▶
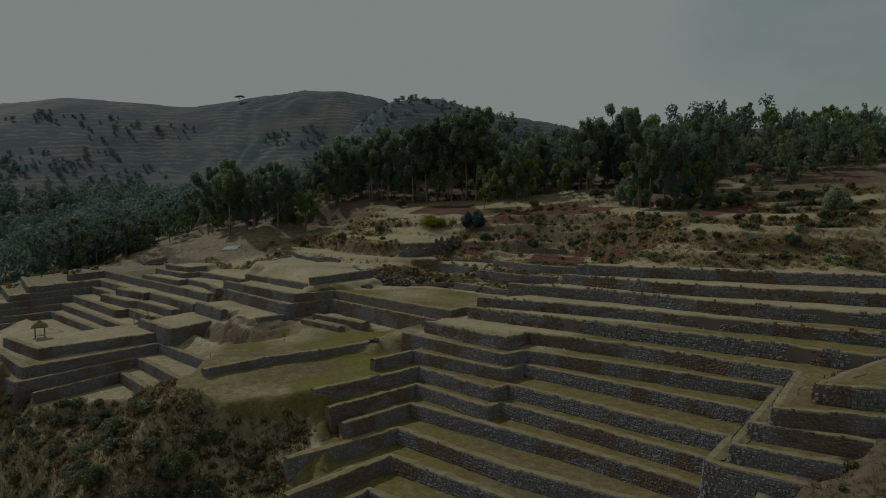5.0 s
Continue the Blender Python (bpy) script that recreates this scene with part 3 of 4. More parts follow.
use = np.zeros((ny, nx, 4))
use[..., 0] = zone(RED_PLOTS, 0.8)
wood_floor = smooth(0, 8, GY - 57 - 0.32 * np.maximum(-GX, 0) + 0.85 * np.maximum(GX - 14, 0)) * (1 - smooth(110, 160, GY)) * smooth(-75, -45, GX)
use[..., 0] = np.maximum(use[..., 0], wood_floor * np.clip(0.42 + 0.7 * lattice(GX, GY, 11, 36) + 0.35 * lattice(GX, GY, 4, 37) - 0.4 * smooth(45, 65, GX), 0, 0.85))
strips = np.zeros(GX.shape)
for name, top, line, back in TERRACES:
    if name in ("a", "b", "c", "d", "e", "f", "g", "h", "i", "j", "k", "l", "m", "t_five"):
        strips = np.maximum(strips, 0.75 * np.exp(-from_line(GX, GY, line) / 1.6))
    elif name[:2] in ("w_", "p_", "k_", "u_", "in"):
        strips = np.maximum(strips, 0.6 * np.exp(-from_line(GX, GY, line) / 1.8))
lower = 1 - smooth(0, 14, GY + 44 + 0.25 * GX)
side_slope = smooth(-1, 2, (GX - 20) * 0.68 - (GY + 100.4) * 0.73) * (1 - smooth(-66, -60, GY))
use[..., 1] = np.clip(zone(GREEN_PLOTS, 2.5) * (0.62 + 0.5 * lattice(GX, GY, 9, 33)) + np.minimum(strips * (0.5 + 0.6 * lattice(GX, GY, 6, 34)) + np.maximum(lower - side_slope - 0.5 * zone([KNOLL], 1.0) - 0.9 * inside(GX, GY, SCRUB), 0) * (0.82 + 0.35 * lattice(GX, GY, 7, 35)), 0.68), 0, 1)
wood = smooth(0, 14, GY - 50 + 0.35 * np.abs(GX)) * (1 - smooth(120, 220, GY))
bank = inside(GX, GY, SCRUB) * 1.0
hill = smooth(150, 240, GY)
fields = smooth(-16, -4, GY - 0.15 * GX) * smooth(-30, -12, GX) * (1 - smooth(45, 60, GY))
face = banks(GX, GY)[1]
slope = np.hypot(np.gradient(GZ, gx, axis=1), np.gradient(GZ, gy, axis=0))
upper = smooth(40, 50, GX) * smooth(0, 6, GY + 19 + 0.5 * (GX - 29)) * (1 - smooth(30, 50, GY))
brown = np.exp(-((GX - 24) / 16) ** 2 - ((GY - 14) / 18) ** 2) + 0.9 * np.exp(-((GX - 24) / 14) ** 2 - ((GY + 6) / 11) ** 2)
mound = zone([[(-33.5, -8), (-32.5, -14), (-27, -21), (-18, -19.5), (-17.5, -14), (-24, -15), (-29.5, -8.5)]], 0.8) - 0.9 * np.exp(-(from_line(GX, GY, [(-31.5, -8), (-29, -12), (-26, -17), (-23.3, -20.9)]) / 0.5) ** 2)
use[..., 2] = np.clip(0.85 * mound + 0.7 * face * (0.6 + 0.5 * lattice(GX, GY, 5, 43)) + fields * (0.10 + 0.12 * brown + 0.35 * lattice(GX, GY, 6, 42) + 0.45 * smooth(0.75, 1.2, slope)) + 0.45 * smooth(0.75, 1.2, slope) * smooth(-30, -24, GY) + upper * np.clip(0.34 + 0.5 * lattice(GX, 2 * GY, 6, 45) + 0.3 * lattice(GX, GY, 2.5, 46), 0, 0.8) + np.maximum(lower, 2.2 * zone([KNOLL], 1.0)) * (0.26 + 0.26 * lattice(GX, GY, 8, 44)) + 0.8 * side_slope * (0.85 + 0.5 * lattice(GX, GY, 5, 40)) + 0.55 * wood + 0.75 * wood_floor * (0.7 + 0.5 * lattice(GX, GY, 6, 38)) + 0.42 * bank * (0.75 + 0.7 * lattice(GX, GY, 4, 39)) + hill * (0.55 + 0.35 * lattice(GX, GY, 38, 41)), 0, 1)
use[..., 3] = 1
layer = me.color_attributes.new("land_use", "FLOAT_COLOR", "POINT")
layer.data.foreach_set("color", use.reshape(-1).astype(np.float32))
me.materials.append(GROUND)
tagged(new("ground", me), "dry grassy hillside with terraces, red tilled plots and green turf", "ground", kind="structure")


# ---- stone retaining walls ----
def part(name, verts, faces, mat, parent, label=""):
    me = bpy.data.meshes.new(name)
    me.from_pydata(verts, [], faces)
    me.materials.append(mat)
    ob = new(name, me)
    if parent is not None:
        ob.parent = parent
    return tagged(ob, label) if label else ob


def ground_z(x, y):
    """Height of the ground sheet at arrays x and y."""
    x, y = np.asarray(x, float), np.asarray(y, float)
    i, j = np.clip(np.searchsorted(gx, x) - 1, 0, nx - 2), np.clip(np.searchsorted(gy, y) - 1, 0, ny - 2)
    u, v = (x - gx[i]) / (gx[i + 1] - gx[i]), (y - gy[j]) / (gy[j + 1] - gy[j])
    return (GZ[j, i] * (1 - u) + GZ[j, i + 1] * u) * (1 - v) + (GZ[j + 1, i] * (1 - u) + GZ[j + 1, i + 1] * u) * v


def height(x, y):
    return float(ground_z(x, y))


def resample(line, step):
    out = []
    for (x0, y0), (x1, y1) in zip(line, line[1:]):
        n = max(1, round(math.hypot(x1 - x0, y1 - y0) / step))
        out += [(x0 + (x1 - x0) * k / n, y0 + (y1 - y0) * k / n) for k in range(n)]
    return out + [line[-1]]


def normals(pts, up_side):
    res = []
    for k in range(len(pts)):
        a, b = pts[max(k - 1, 0)], pts[min(k + 1, len(pts) - 1)]
        dx, dy = b[0] - a[0], b[1] - a[1]
        d = math.hypot(dx, dy) or 1
        res.append((-dy / d * up_side, dx / d * up_side))
    return res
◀
* **AIM OF THE TASK**:
Quote the material in full and exactly; do not carry over its pictures.

* **WRITTEN RESPONSE**:
5.0 s
Continue the Blender Python (bpy) script that recreates this scene with part 3 of 4. More parts follow.
use = np.zeros((ny, nx, 4))
use[..., 0] = zone(RED_PLOTS, 0.8)
wood_floor = smooth(0, 8, GY - 57 - 0.32 * np.maximum(-GX, 0) + 0.85 * np.maximum(GX - 14, 0)) * (1 - smooth(110, 160, GY)) * smooth(-75, -45, GX)
use[..., 0] = np.maximum(use[..., 0], wood_floor * np.clip(0.42 + 0.7 * lattice(GX, GY, 11, 36) + 0.35 * lattice(GX, GY, 4, 37) - 0.4 * smooth(45, 65, GX), 0, 0.85))
strips = np.zeros(GX.shape)
for name, top, line, back in TERRACES:
    if name in ("a", "b", "c", "d", "e", "f", "g", "h", "i", "j", "k", "l", "m", "t_five"):
        strips = np.maximum(strips, 0.75 * np.exp(-from_line(GX, GY, line) / 1.6))
    elif name[:2] in ("w_", "p_", "k_", "u_", "in"):
        strips = np.maximum(strips, 0.6 * np.exp(-from_line(GX, GY, line) / 1.8))
lower = 1 - smooth(0, 14, GY + 44 + 0.25 * GX)
side_slope = smooth(-1, 2, (GX - 20) * 0.68 - (GY + 100.4) * 0.73) * (1 - smooth(-66, -60, GY))
use[..., 1] = np.clip(zone(GREEN_PLOTS, 2.5) * (0.62 + 0.5 * lattice(GX, GY, 9, 33)) + np.minimum(strips * (0.5 + 0.6 * lattice(GX, GY, 6, 34)) + np.maximum(lower - side_slope - 0.5 * zone([KNOLL], 1.0) - 0.9 * inside(GX, GY, SCRUB), 0) * (0.82 + 0.35 * lattice(GX, GY, 7, 35)), 0.68), 0, 1)
wood = smooth(0, 14, GY - 50 + 0.35 * np.abs(GX)) * (1 - smooth(120, 220, GY))
bank = inside(GX, GY, SCRUB) * 1.0
hill = smooth(150, 240, GY)
fields = smooth(-16, -4, GY - 0.15 * GX) * smooth(-30, -12, GX) * (1 - smooth(45, 60, GY))
face = banks(GX, GY)[1]
slope = np.hypot(np.gradient(GZ, gx, axis=1), np.gradient(GZ, gy, axis=0))
upper = smooth(40, 50, GX) * smooth(0, 6, GY + 19 + 0.5 * (GX - 29)) * (1 - smooth(30, 50, GY))
brown = np.exp(-((GX - 24) / 16) ** 2 - ((GY - 14) / 18) ** 2) + 0.9 * np.exp(-((GX - 24) / 14) ** 2 - ((GY + 6) / 11) ** 2)
mound = zone([[(-33.5, -8), (-32.5, -14), (-27, -21), (-18, -19.5), (-17.5, -14), (-24, -15), (-29.5, -8.5)]], 0.8) - 0.9 * np.exp(-(from_line(GX, GY, [(-31.5, -8), (-29, -12), (-26, -17), (-23.3, -20.9)]) / 0.5) ** 2)
use[..., 2] = np.clip(0.85 * mound + 0.7 * face * (0.6 + 0.5 * lattice(GX, GY, 5, 43)) + fields * (0.10 + 0.12 * brown + 0.35 * lattice(GX, GY, 6, 42) + 0.45 * smooth(0.75, 1.2, slope)) + 0.45 * smooth(0.75, 1.2, slope) * smooth(-30, -24, GY) + upper * np.clip(0.34 + 0.5 * lattice(GX, 2 * GY, 6, 45) + 0.3 * lattice(GX, GY, 2.5, 46), 0, 0.8) + np.maximum(lower, 2.2 * zone([KNOLL], 1.0)) * (0.26 + 0.26 * lattice(GX, GY, 8, 44)) + 0.8 * side_slope * (0.85 + 0.5 * lattice(GX, GY, 5, 40)) + 0.55 * wood + 0.75 * wood_floor * (0.7 + 0.5 * lattice(GX, GY, 6, 38)) + 0.42 * bank * (0.75 + 0.7 * lattice(GX, GY, 4, 39)) + hill * (0.55 + 0.35 * lattice(GX, GY, 38, 41)), 0, 1)
use[..., 3] = 1
layer = me.color_attributes.new("land_use", "FLOAT_COLOR", "POINT")
layer.data.foreach_set("color", use.reshape(-1).astype(np.float32))
me.materials.append(GROUND)
tagged(new("ground", me), "dry grassy hillside with terraces, red tilled plots and green turf", "ground", kind="structure")


# ---- stone retaining walls ----
def part(name, verts, faces, mat, parent, label=""):
    me = bpy.data.meshes.new(name)
    me.from_pydata(verts, [], faces)
    me.materials.append(mat)
    ob = new(name, me)
    if parent is not None:
        ob.parent = parent
    return tagged(ob, label) if label else ob


def ground_z(x, y):
    """Height of the ground sheet at arrays x and y."""
    x, y = np.asarray(x, float), np.asarray(y, float)
    i, j = np.clip(np.searchsorted(gx, x) - 1, 0, nx - 2), np.clip(np.searchsorted(gy, y) - 1, 0, ny - 2)
    u, v = (x - gx[i]) / (gx[i + 1] - gx[i]), (y - gy[j]) / (gy[j + 1] - gy[j])
    return (GZ[j, i] * (1 - u) + GZ[j, i + 1] * u) * (1 - v) + (GZ[j + 1, i] * (1 - u) + GZ[j + 1, i + 1] * u) * v


def height(x, y):
    return float(ground_z(x, y))


def resample(line, step):
    out = []
    for (x0, y0), (x1, y1) in zip(line, line[1:]):
        n = max(1, round(math.hypot(x1 - x0, y1 - y0) / step))
        out += [(x0 + (x1 - x0) * k / n, y0 + (y1 - y0) * k / n) for k in range(n)]
    return out + [line[-1]]


def normals(pts, up_side):
    res = []
    for k in range(len(pts)):
        a, b = pts[max(k - 1, 0)], pts[min(k + 1, len(pts) - 1)]
        dx, dy = b[0] - a[0], b[1] - a[1]
        d = math.hypot(dx, dy) or 1
        res.append((-dy / d * up_side, dx / d * up_side))
    return res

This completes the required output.